То, что старец считал эту молитву в современных условиях чуть ли не единственным средством, безошибочно поставляющим и удерживающим человека на пути спасения, стало для меня очевидной истиной после одного из посещений острова. В тот раз, отправляясь к старцу, я подумал о том, что, руководимый боязнью сделать неверный шаг и сбиться с предназначенного мне пути, я все время спрашиваю его о своем земном пути. Конечно, это очень важный момент в духовной жизни, который является ее необходимым условием. Но мне показалось, что при этом я как-то мало забочусь или, вернее, совсем не забочусь о том, чтобы в то же время и душу удерживать в правильном устроении. Поэтому, оказавшись на острове и обсудив со старцем приготовленные вопросы, я в конце встречи с ним спросил его и о том, какое делание лучше всего поставляет человека на путь спасения.
Я хорошо помню реакцию батюшки на мой вопрос. Он, выслушав меня, стал очень серьезным. Повернувшись лицом к алтарю, старец медленно трижды перекрестился и поклонился. Потом, обратившись ко мне, твердо сказал: «Творить молитву Иисусову».
«А как?» – спросил я у батюшки и пожаловался на то, что все время окрадываюсь помыслами при ее проговаривании. Но старец не дал мне никаких конкретных указаний на это счет. «Господи, Иисусе Христе, Сыне Божий, помилуй мя, грешнаго», – воспроизвел он святоотеческий текст, заключающий в себе великую спасительную силу, и добавил: «А больше я тебе ничего не скажу».

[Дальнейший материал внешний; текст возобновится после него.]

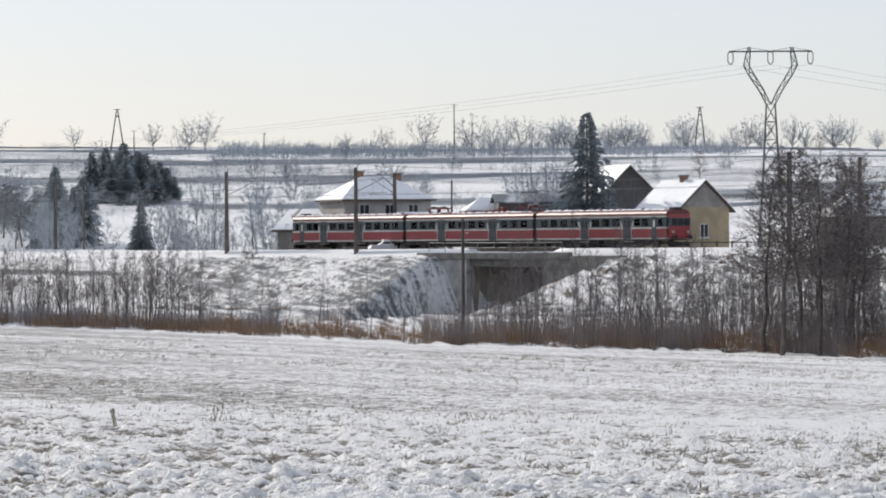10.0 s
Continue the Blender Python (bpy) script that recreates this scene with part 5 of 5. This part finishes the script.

Смысл этих слов мне был ясен. Иисусовой молитве невозможно научить теоретически, ее нужно проходить опытным, деятельным путем, и тогда Сам Господь даст молитву молящемуся. В этом отношении отец Николай всецело доверялся водительству Божию и полагал, что тот, кто совершает ее в простоте и смирении сердца, находится вне духовной опасности. Главное – не делать из нее духовного «упражнения» для приобретения тех или иных благодатных даров, а искать в ней, прежде всего, сокрушенного и покаянного начала. Именно в этом – прямой и непосредственный смысл слов этой молитвы. И без нее подвижник вряд ли сможет противостоять всем козням диавольским, приобрести необходимую чистоту ума и сердца. Только посредством ее православный христианин входит в блаженное единение со Христом, и именно от нее рождается в нем вожделенный дух спасения.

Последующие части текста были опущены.